What is undisputed is that, in a dramatic fashion, the Middle East conflict has taken bitter root in European soil. Nowhere are feelings running higher than in France and Germany, home to the continent's largest concentrations of Muslims (4.5 and 3.2 million, respectively) and Jews (600,000 and 100,000). If it is hard for Americans to appreciate how traumatic the Israeli-Palestinian conflict has become for Judeo-Christian Europe and the poorly integrated Muslim immigrants in its midst, consider that in both the French and German languages it is referred to not as the "Middle" but the "Near" East. For all that, and the continuing anti-Jewish violence in a number of European states, Europeans still view the conflict with a certain balance.

Although the European media are more willing than the U.S. media to criticize Israel (a phenomenon described as "pro-Palestinian bias" by the American Jewish Committee, which commissioned a scientific analysis of German reporting on the Mideast in 2002), nearly half of Europeans have not chosen sides. The ADL poll also shows that while Europeans feel more sympathy for the Palestinians than for the Israelis, even greater numbers feel sympathy for neither. The sharp spike in anti-Semitic acts and speech in 2002 and 2003 has by now been fairly conclusively laid to two causes: First, a minority of angry, poorly integrated Muslim immigrants, especially in France, are lashing out at the nearest Jewish targets they can find; and second, classic extremist right-wingers, are capitalizing on a gradual loosening of post-Holocaust taboos on anti-Jewish hate speech, nearly 60 years after World War II.

This is not to minimize the severity of the outbreak: Even today, the Conseil Répresentatif des Institutions Juives de France, the Jewish umbrella organization, tracks attacks on synagogues, Jewish schools and individuals daily on its Web site, as the NAACP once hung black flags outside its office each time an African-American was lynched. There has been "a real explosion of anti-Semitic hate" in France, which continues to be strong to this day, French parliamentarian Pierre Lellouche told OSCE ministers. Simone Weil, a Bergen-Belsen survivor and revered former French minister, said, "It is becoming more and more difficult to be Jewish in France, to have a Jewish name, or even wear a pendant with a Jewish symbol."

Sharp increases in anti-Semitic acts have also been recorded in Belgium, the Netherlands and Britain in the past two years, according to the EU Monitoring Centre's revised report published in late March. Political cartoons in both Europe and the United States have frequently compared Israeli occupation to Nazi genocide, using what researchers call "classic" anti-Semitic imagery similar to that used by the Third Reich. In Germany, where neo-Nazis have a history of criminal acts against Jewish sites, resurgent anti-Semitism has appeared mainly as a tide of threatening letters, not attacks on property (although the number of extremely violent personal attacks has also risen). This relative calm is due to many factors, including a secular tradition among Turks -- Germany's largest immigrant group -- anti-fascist youth leagues, and a political "immune system" that continues to reject even the slightest public anti-Semitic utterance. Even so, an upsurge in German anti-Semitic attitudes is "detectable," for the first time in 50 years, says Bergmann, the anti-Semitism researcher. Still, he insists, the problem is, for the moment "not significant."

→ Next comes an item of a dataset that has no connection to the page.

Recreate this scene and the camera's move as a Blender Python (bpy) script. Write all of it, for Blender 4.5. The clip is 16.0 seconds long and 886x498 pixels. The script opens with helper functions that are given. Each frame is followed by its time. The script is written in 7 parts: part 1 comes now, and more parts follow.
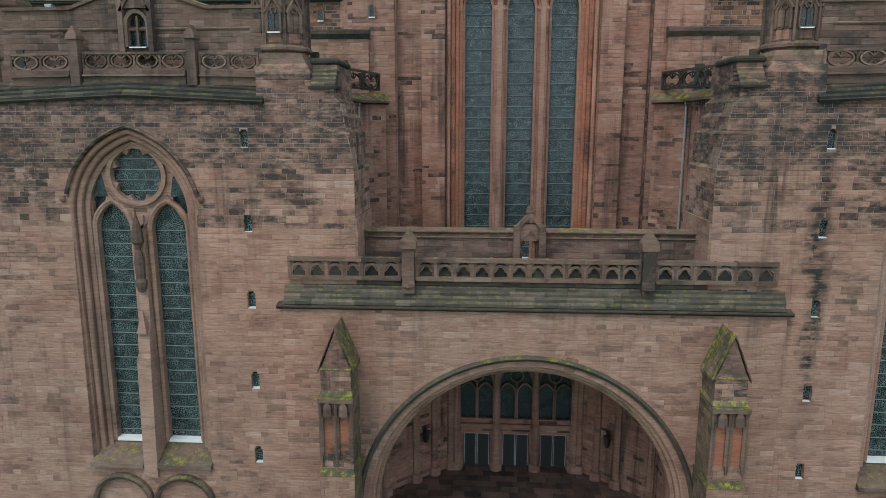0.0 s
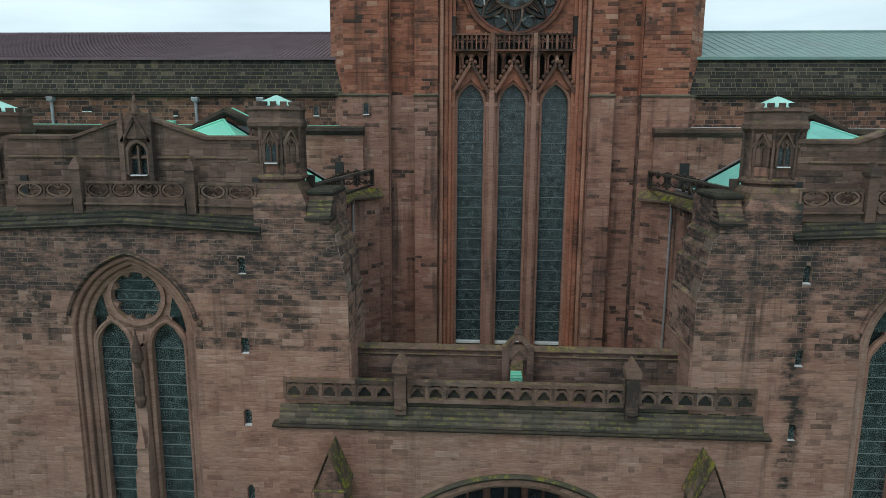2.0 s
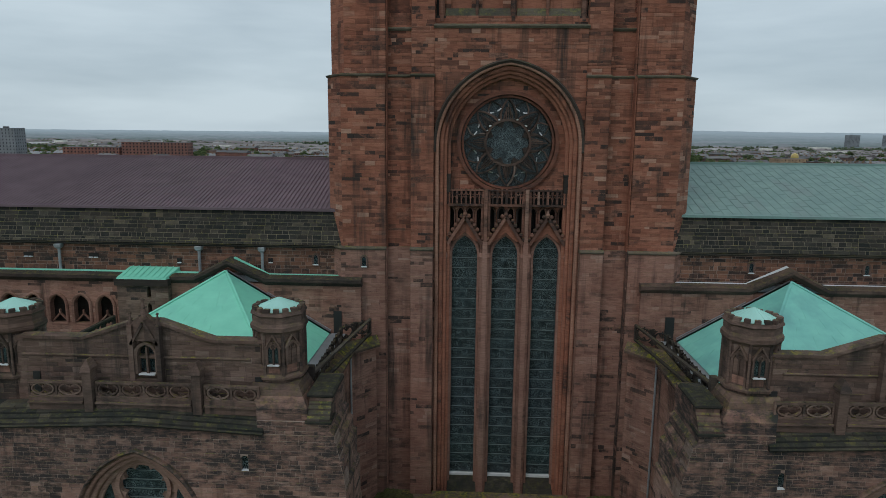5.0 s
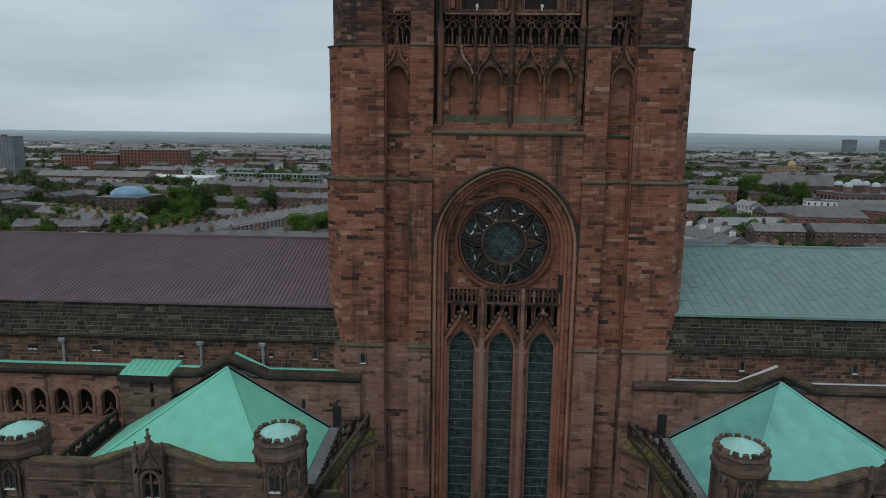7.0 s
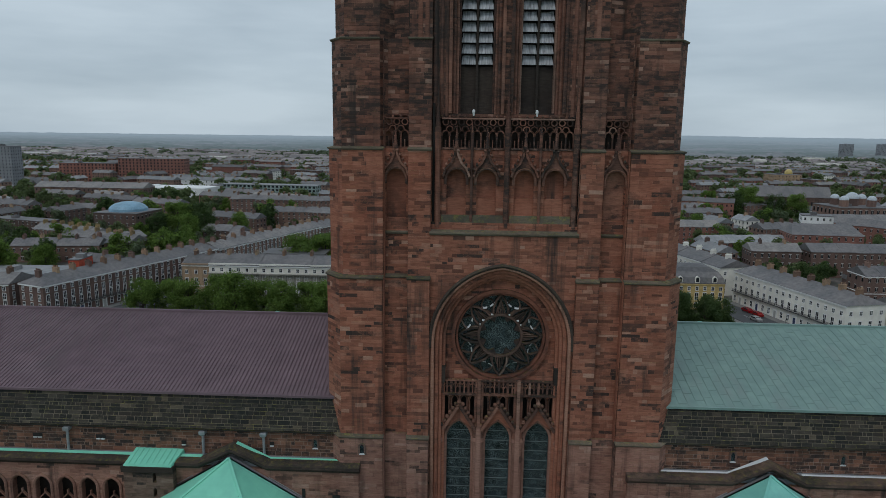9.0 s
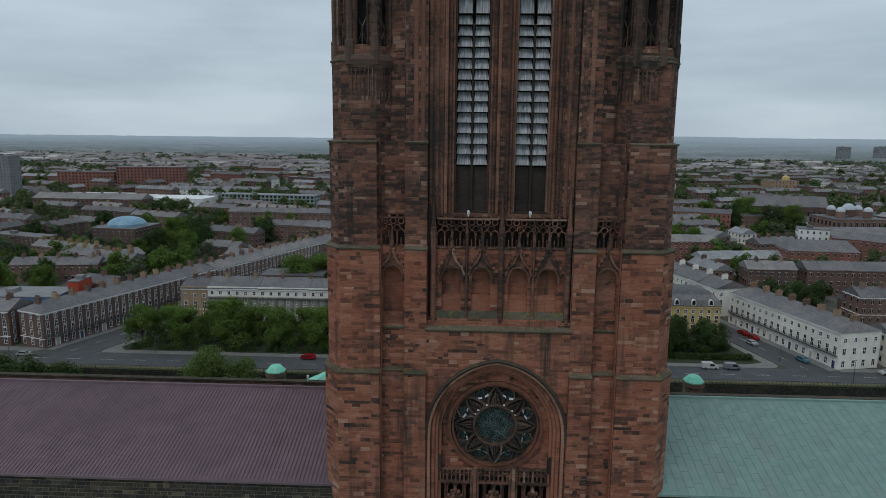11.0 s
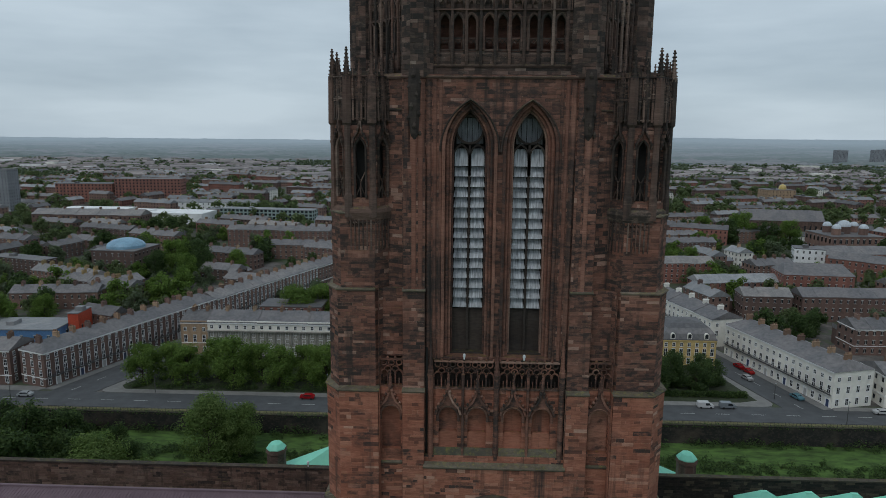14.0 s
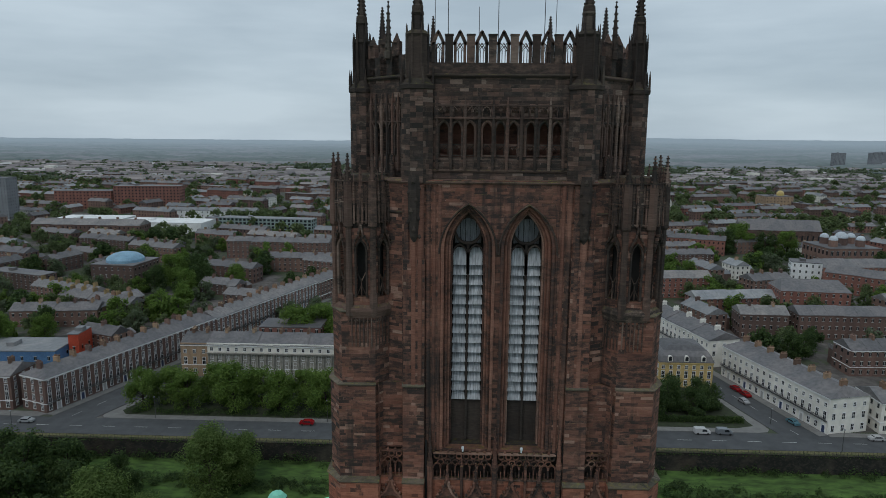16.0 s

It is striking that many Europeans are quick to caution against easy parallels between Nazi Germany and what is happening today. Many, including Weil, say that to do so is to grievously insult the memory of Jews who perished in the Holocaust. European leaders, anxious not to stigmatize the entire Muslim community, have urged the American Jewish community not to panic, but this cautious approach has led the ADL and American Jewish Committee, among others, to accuse Europe of "denial" or "official indifference." As recently as January, a host of seasoned researchers in the field convened by the Heinrich-Böll Foundation, a German Green Party think tank, took the view that such anti-Semitic outbreaks are cyclical and thus, while deplorable, no cause for undue alarm. Most researchers concur that anti-Semitism is a constant phenomenon over time, manifesting in 15 to 20 percent of most populations.

What is new about the current outbreak is Israel. It is clear, says Brian Klug, a senior fellow at Oxford and a founding member of Britain's Jewish Forum for Justice and Human Rights, that "the perpetrators of the anti-Jewish attacks in France were animated by political outrage, not bigotry." What is also new is that in the violent and deadlocked situation in the Middle East, and in their fury against Israeli government policy in the occupied territories, parts of the European left and the wider pro-Palestinian movement -- from moderates to radical Islamists to the German neo-Nazi Nationaldemokratische Partei Deutschlands (NPD), which has pledged fealty to Palestine -- have momentarily found common cause.

But is it therefore fair to say that the left's strident criticism of Israel necessarily leads to anti-Jewish violence? Or even, as France's Jewish leader Roger Cukierman maintains, that the anti-globalization movement -- in particular its revolutionary, Trotskyist elements -- has entered an unholy alliance with radical Islam and ultra-nationalism, espousing anti-Jewish hate in a new coalition of the "red, green and brown"?